Open enrollment on the Affordable Care Act's (ACA's) exchanges is set to begin, but signing up for coverage remains confusing for many, a new analysis shows.
That's one of several trends to watch during the sign-up window, which begins Nov. 1 and runs through Jan. 15, according to experts at KFF. As part of its annual look at consumers' experiences with insurance, the researchers polled more than 3,600 adults in the U.S. who have coverage.
The study found that more than a third (35%) of people enrolled in marketplace plans find it either somewhat or very difficult to find the right coverage.
That's significantly high compared to people enrolled in other types of plans. Just 15% said the same for Medicare, 17% for employer-sponsored plans and 19% for Medicaid.
"Marketplace coverage is unique as it often operates as a transitional source of coverage for millions of people when they find themselves ineligible for employer-sponsored coverage or coverage such as Medicaid or Medicare," the KFF researchers wrote. "There is a high degree of churn in and out of Marketplace coverage, and those signing up for the first time for this coverage will be unfamiliar with the process."
Outreach and access to key information varies between states and marketplaces, too, the KFF analysts noted. People are also faced with "option overload," which can make it difficult to select a plan.
Here are four other open enrollment trends to watch, courtesy of the experts at KFF.
Enrollment could reach record highs yet again
Sign-ups for exchange plans have continued to set records, with 15.7 million people choosing a plan during the 2023 open enrollment period, surpassing highs in 2021 and 2022.
Earlier this year, states began to resume eligibility determinations in Medicaid, and KFF's data show that 9.5 million people have been booted from Medicaid and the Children's Health Insurance Program so far under this process, largely due to procedural reasons. There are likely people in this group who qualify for subsidies on the ACA exchanges, which could drive higher enrollment.
Overall, enrollment in marketplace plans largely plateaued between 2015 and 2016, before changes in response to the COVID-19 pandemic drove sign-ups to spike in 2022 and 2023.
Inflation is driving up premiums
While most people who secure coverage on the ACA exchanges qualify for subsidies that significantly lower the cost of premiums, unsubsidized premiums are on the rise.

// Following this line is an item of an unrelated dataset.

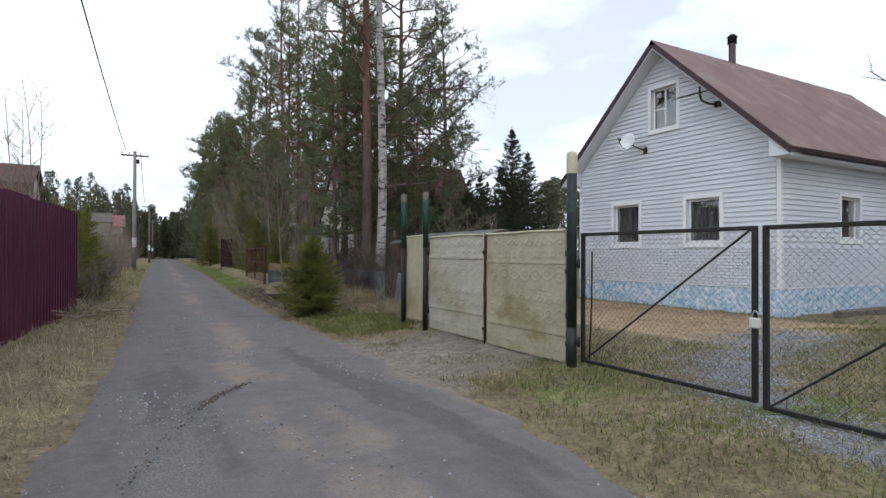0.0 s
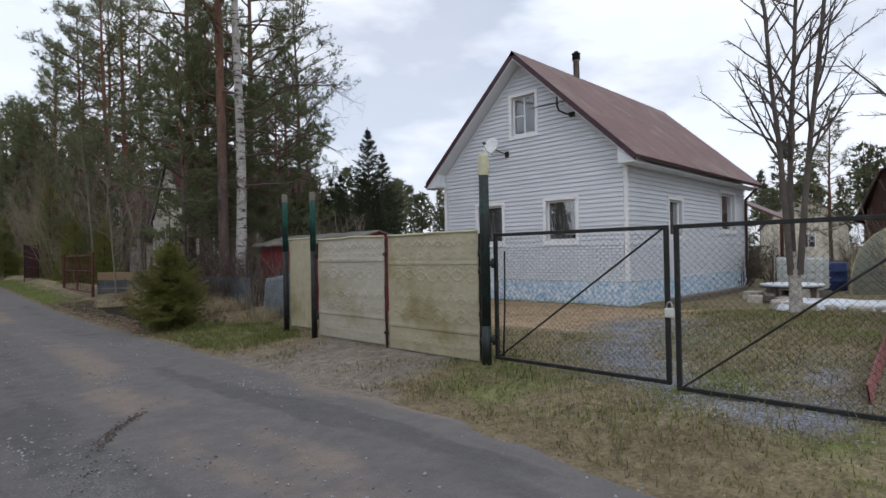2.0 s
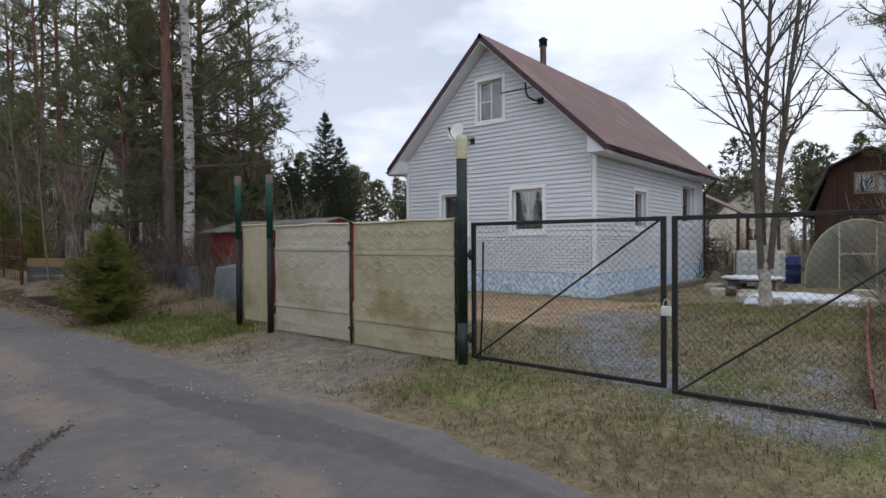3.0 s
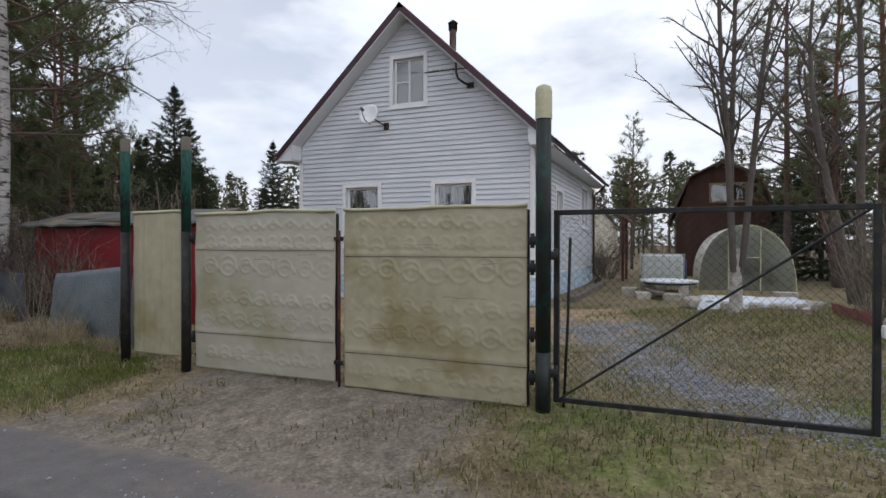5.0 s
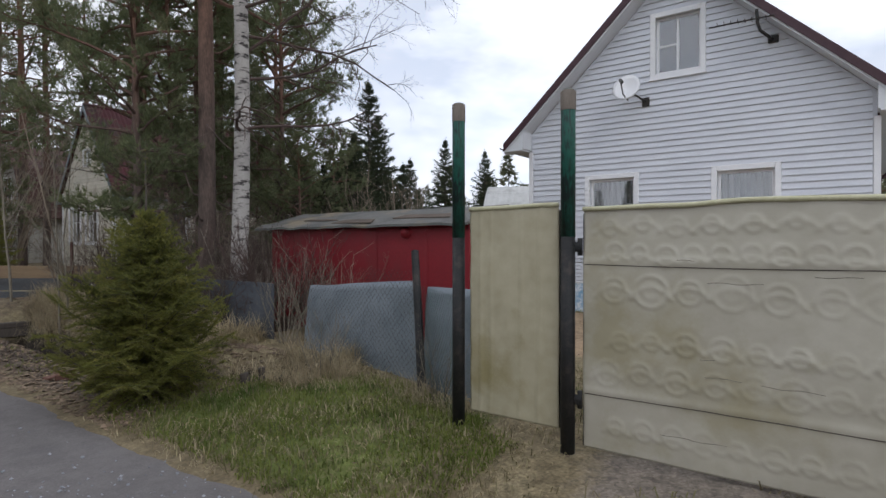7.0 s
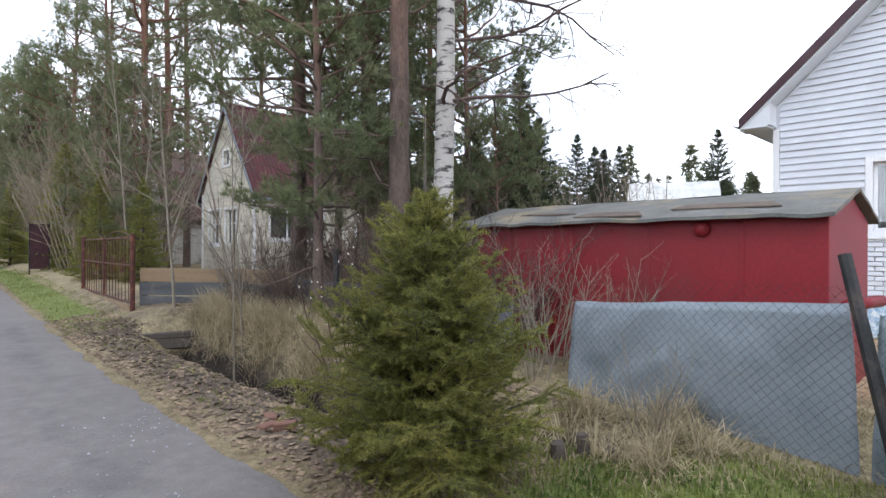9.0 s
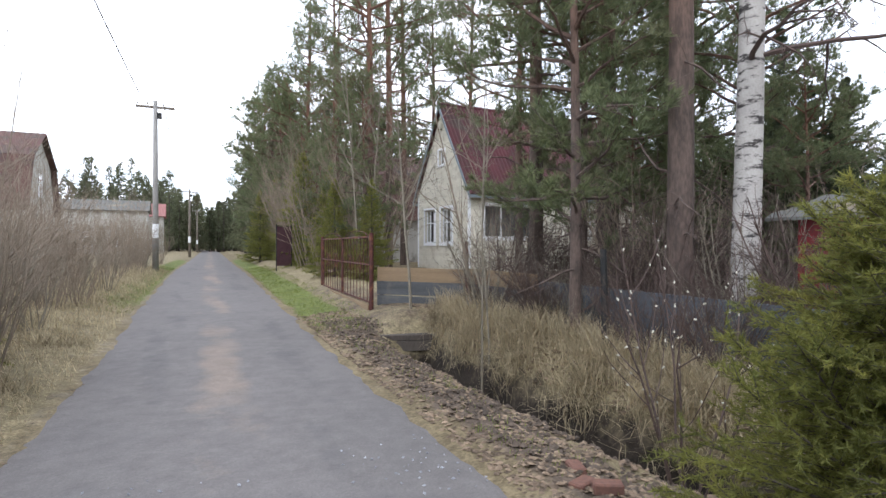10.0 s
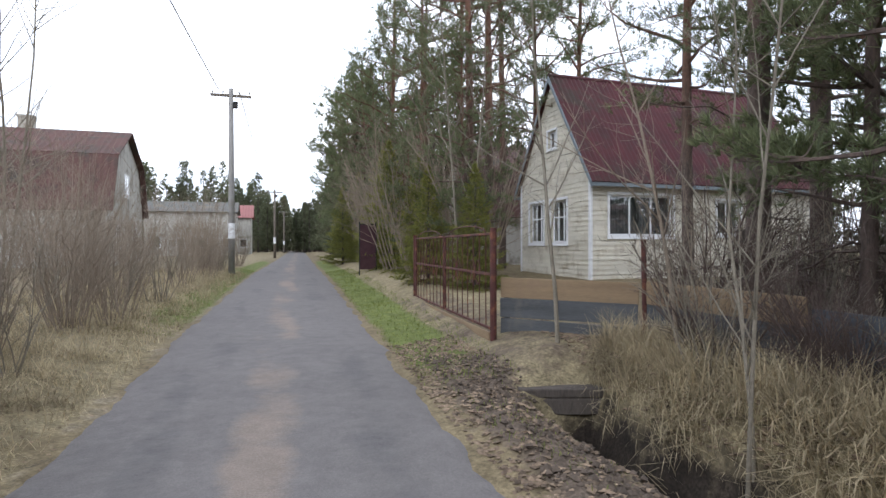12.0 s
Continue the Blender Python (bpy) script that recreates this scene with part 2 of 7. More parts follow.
M_PINE = mat("pine_needles", (0.185, 0.208, 0.098), (0.122, 0.148, 0.073), 0.6, 0.6, 8, 0, c3=(0.20, 0.20, 0.105), stain=0.8, per_island=0.35)
M_FARGREEN = mat("far_needles", (0.15, 0.158, 0.085), (0.10, 0.112, 0.066), 0.8, 0.15, 3, 0, c3=(0.185, 0.165, 0.10), stain=0.12, per_island=0.35)
M_DRYGRASS = mat("dry_grass", (0.52, 0.44, 0.29), (0.33, 0.27, 0.17), 0.85, 1.2, 20, 0, c3=(0.24, 0.195, 0.125), stain=1.5, per_island=0.3)
M_GREENGRASS = mat("green_grass", (0.145, 0.185, 0.035), (0.20, 0.21, 0.06), 0.8, 1.2, 20, 0, c3=(0.07, 0.115, 0.02), stain=1.2, per_island=0.3)
M_TRODDEN = mat("trodden_grass", (0.33, 0.285, 0.17), (0.17, 0.145, 0.078), 0.9, 1.0, 20, 0, c3=(0.12, 0.135, 0.045), stain=1.3, per_island=0.45)
M_LITTER = mat("leaf_litter", (0.25, 0.185, 0.125), (0.085, 0.06, 0.042), 0.9, 1.5, 25, 0, per_island=0.5)
M_GRAVEL = mat("gravel_stones", (0.33, 0.34, 0.362), (0.19, 0.196, 0.21), 0.85, 3, 40, 0.1, per_island=0.35)
M_EARTH = mat("dark_earth", (0.12, 0.092, 0.07), (0.06, 0.047, 0.037), 0.95, 3, 30, 0.4, per_island=0.3)
M_CATKIN = mat("catkins", (0.62, 0.60, 0.50), (0.48, 0.46, 0.37), 0.9, 9, 60, 0)
M_STONE = mat("brick_bits", (0.17, 0.085, 0.06), (0.11, 0.06, 0.048), 0.9, 6, 50, 0.3)


for leaf_m in (M_SPRUCE, M_DARKSPRUCE, M_PINE, M_FARGREEN, M_DRYGRASS, M_GREENGRASS, M_TRODDEN):
    leafy(leaf_m, 0.55 if leaf_m is M_SPRUCE else 0.45)


def pine_bark():
    """Grey plated bark low down, orange flaking bark higher up."""
    m = mat("pine_bark", (0.135, 0.098, 0.08), (0.072, 0.055, 0.047), 0.95, 7, 40, 0.7, stretch=(1, 1, 0.3), contrast=0.7)
    n, l = m.node_tree.nodes, m.node_tree.links
    b = n["Principled BSDF"]
    src = b.inputs["Base Color"].links[0].from_socket
    tc = n.new("ShaderNodeTexCoord")
    sp = n.new("ShaderNodeSeparateXYZ")
    l.new(tc.outputs["Object"], sp.inputs[0])
    mr = n.new("ShaderNodeMapRange")
    mr.inputs["From Min"].default_value, mr.inputs["From Max"].default_value = 3.0, 7.0
    l.new(sp.outputs["Z"], mr.inputs["Value"])
    mx = n.new("ShaderNodeMix")
    mx.data_type = "RGBA"
    mx.blend_type = "MULTIPLY"
    l.new(mr.outputs["Result"], mx.inputs["Factor"])
    l.new(src, mx.inputs["A"])
    mx.inputs["B"].default_value = (1.4, 1.0, 0.8, 1)
    l.new(mx.outputs["Result"], b.inputs["Base Color"])
    return m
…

KFF projects that premiums for the second lowest cost silver plan, or the benchmark the feds use to determine subsidies, will rise by 5% on average for 2024. Premiums for the lowest cost bronze plan are set to rise by 6% on average, KFF said.
Rising inflation as well as a return to more normal utilization rates as the pandemic recedes are key factors in driving up premiums. Serving as a counterweight, however, are expanded subsidies rolled out by the Biden administration that ensure large swaths of the population are "sheltered from the sticker price of the premium," according to the analysis.
State-level changes could have a wide array of impacts
Changes in individual states could impact multiple facets of the enrollment period depending on where potential enrollees are living, according to the report. For example, California will offer additional cost-sharing reduction subsidies that will lower out-of-pocket costs and deductibles.
These additional subsidies are likely to reach 4 in 10 people enrolled in Covered California, KFF said.
North Carolina, meanwhile, will expand its Medicaid program beginning Dec. 1, which could lead to people who would otherwise be in exchange plans making the switch to Medicaid.
And in Washington state, undocumented immigrants can begin to sign up for plans using income-based subsidies for the 2024 plan year.
More insurer entrants than exits for 2024
While there are some notable exits for the coming year, KFF said insurer participation in the exchanges is set to overall be more robust than in years past.
Oscar Health will depart the California market due to disappointing profits, and Cigna will exit Kansas and Missouri, according to the report. However, other insurers are entering new states, including California, Colorado, Delaware, Indiana, Maryland, Nevada, New Jersey, New Mexico, Oklahoma, Pennsylvania, South Carolina, Utah and Wisconsin.
"There are more insurers entering new markets than there are plans exiting from the Marketplace," the analysts wrote.